# GIVEN INSTRUCTION:
Scan the material that follows. Copy every line containing the word "Python".

[start of INFORMATION SUPPLIED]

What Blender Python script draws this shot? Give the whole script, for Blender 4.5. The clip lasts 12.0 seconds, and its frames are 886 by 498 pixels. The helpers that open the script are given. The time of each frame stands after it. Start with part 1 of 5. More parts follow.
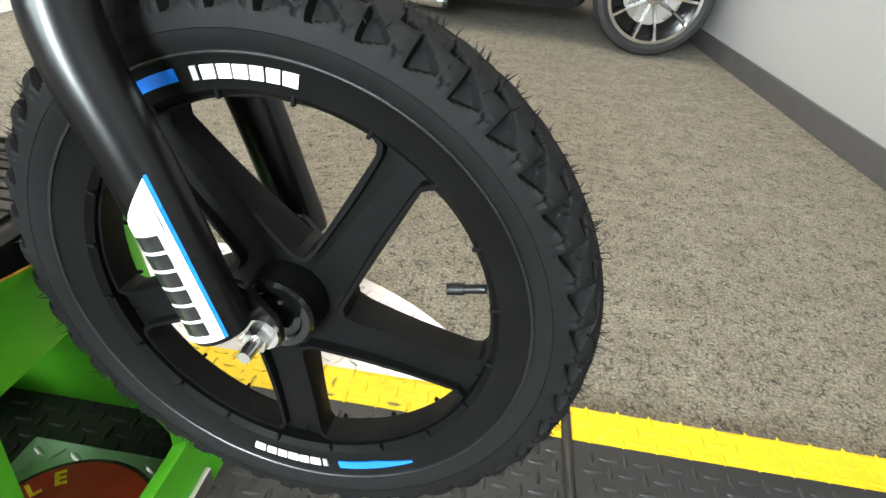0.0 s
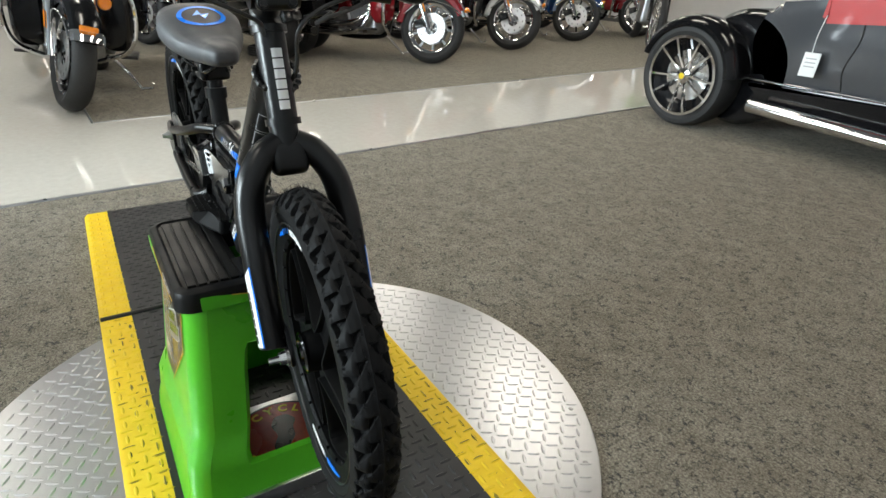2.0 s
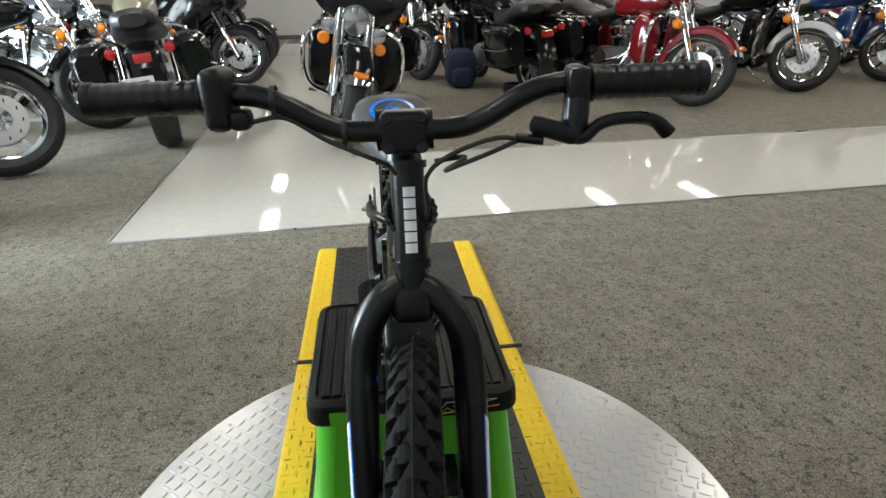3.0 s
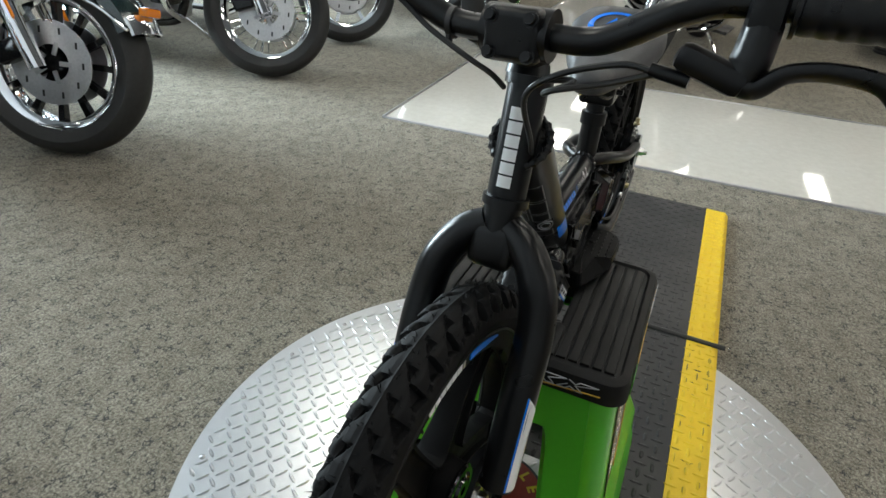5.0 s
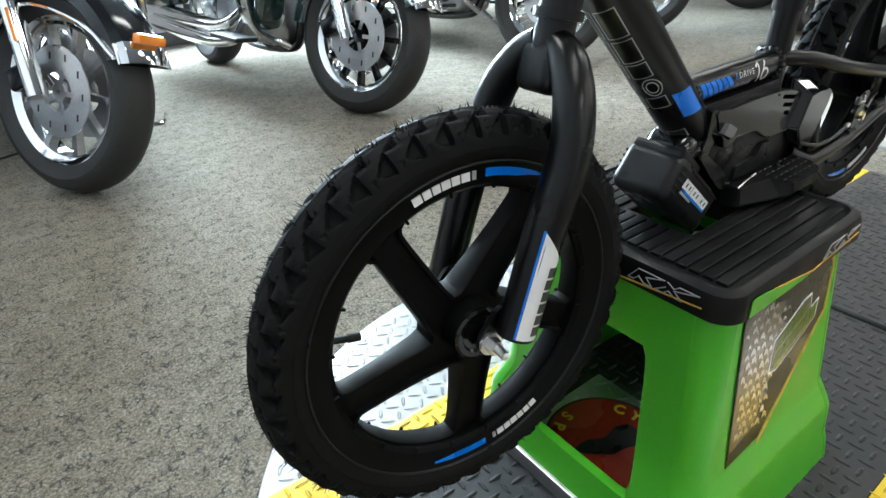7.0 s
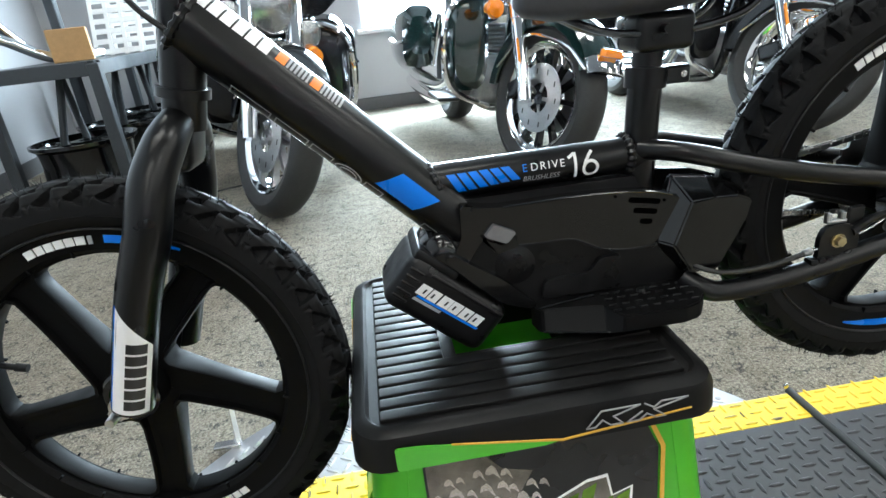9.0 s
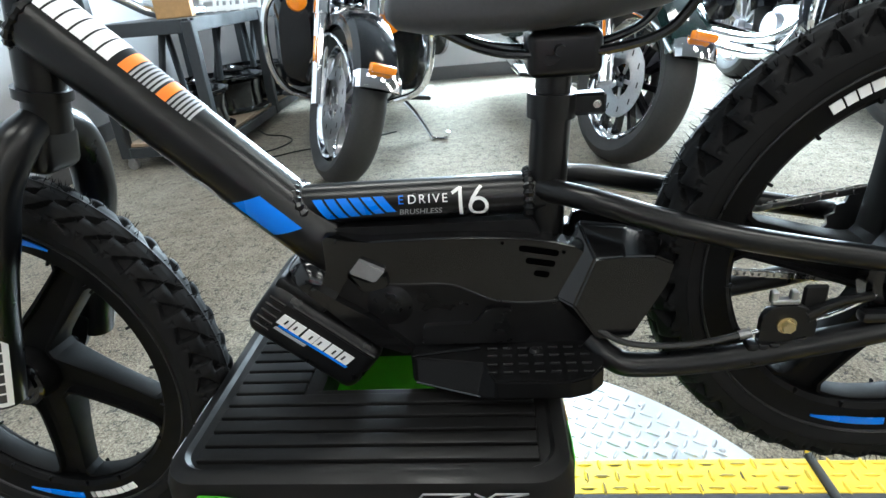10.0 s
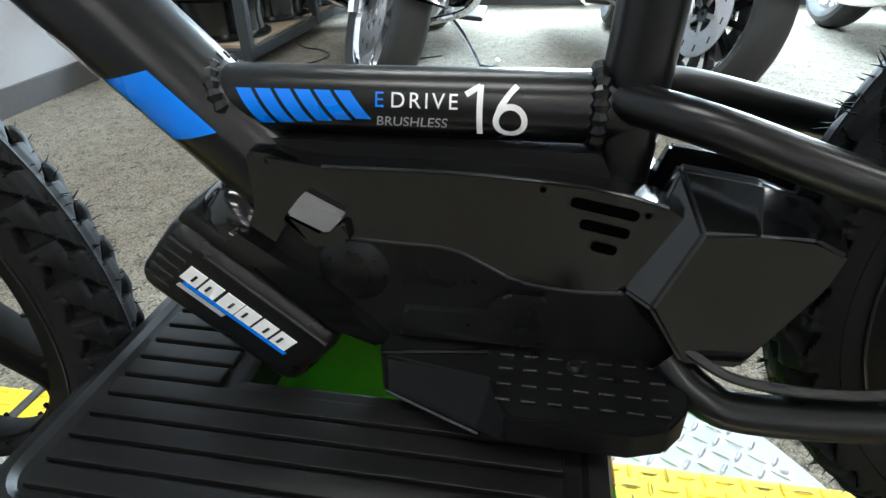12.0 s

[end of INFORMATION SUPPLIED]
[start of INFORMATION SUPPLIED]

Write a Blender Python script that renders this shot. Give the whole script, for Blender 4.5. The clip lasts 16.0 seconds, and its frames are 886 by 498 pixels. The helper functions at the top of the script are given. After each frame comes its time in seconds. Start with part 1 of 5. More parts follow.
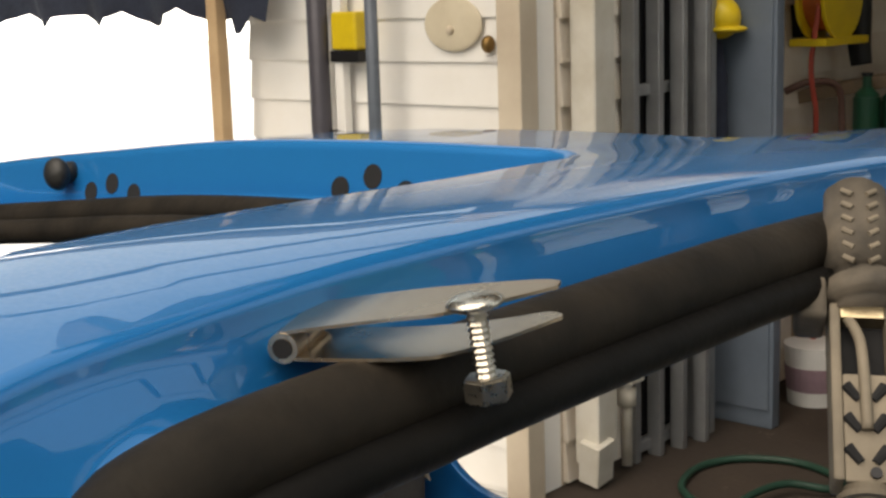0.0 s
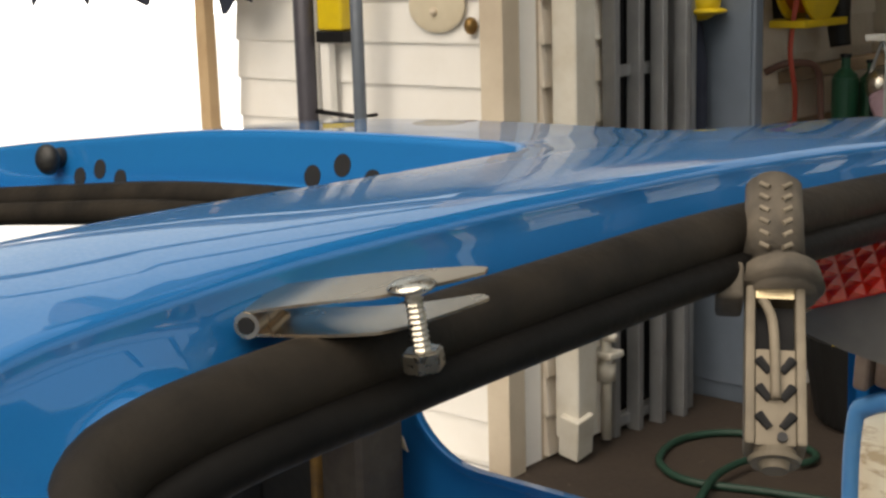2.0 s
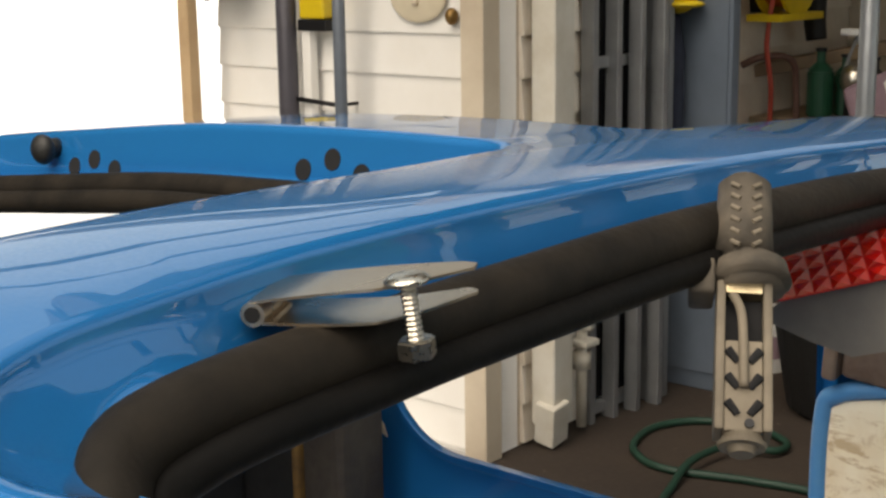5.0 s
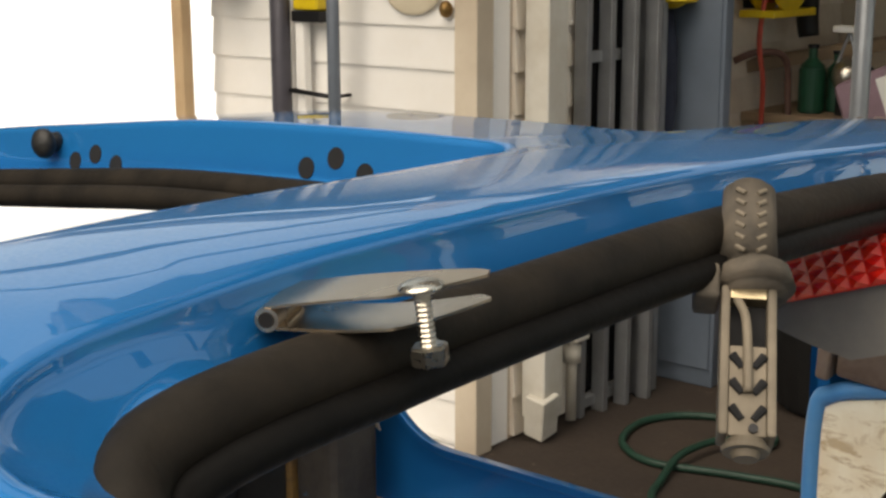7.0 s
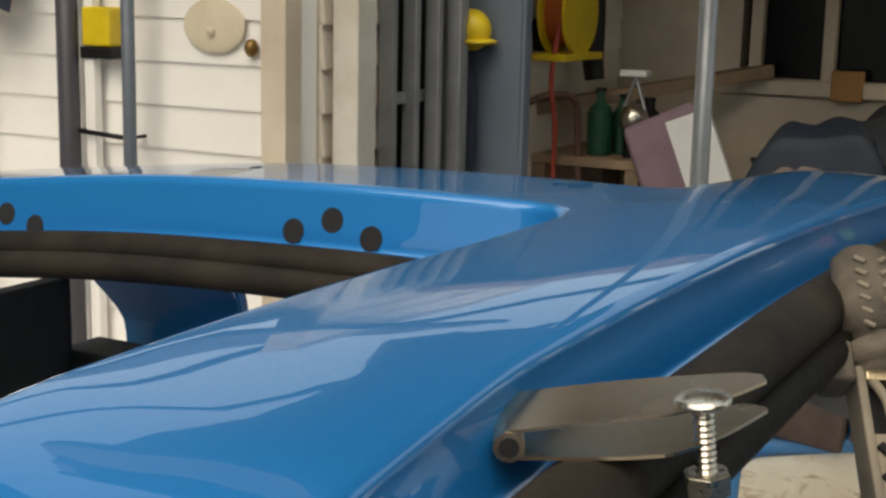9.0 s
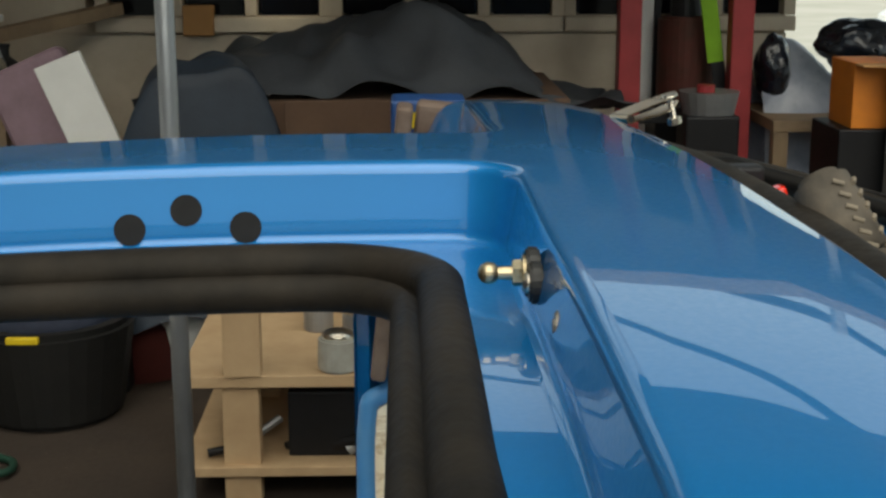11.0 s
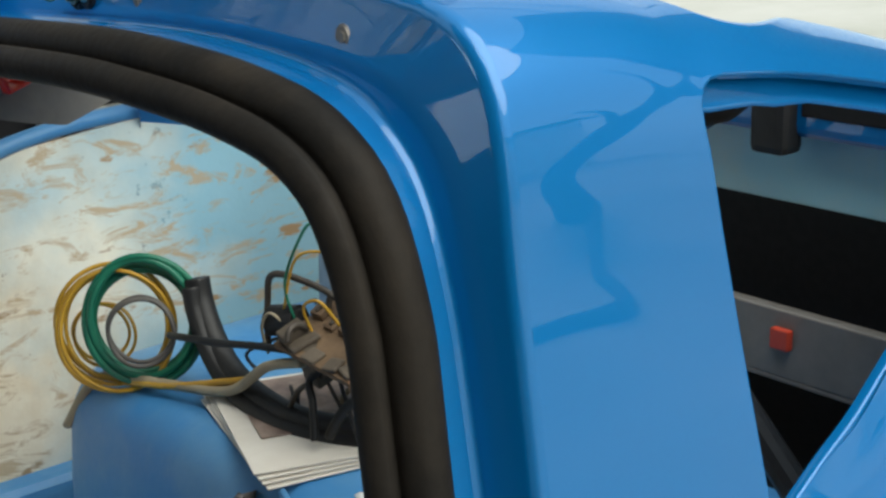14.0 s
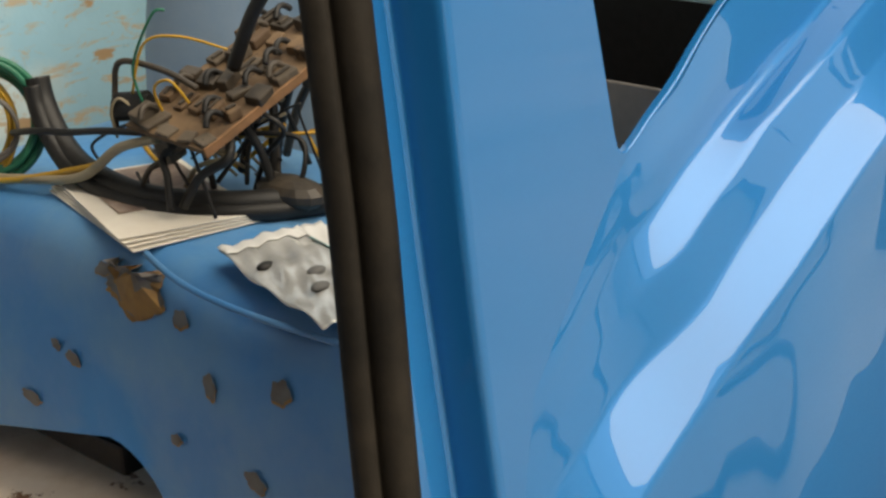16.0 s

[end of INFORMATION SUPPLIED]

# THE COMPLETED TASK:
What Blender Python script draws this shot? Give the whole script, for Blender 4.5. The clip lasts 12.0 seconds, and its frames are 886 by 498 pixels. The helpers that open the script are given. The time of each frame stands after it. Start with part 1 of 5. More parts follow.
Write a Blender Python script that renders this shot. Give the whole script, for Blender 4.5. The clip lasts 16.0 seconds, and its frames are 886 by 498 pixels. The helper functions at the top of the script are given. After each frame comes its time in seconds. Start with part 1 of 5. More parts follow.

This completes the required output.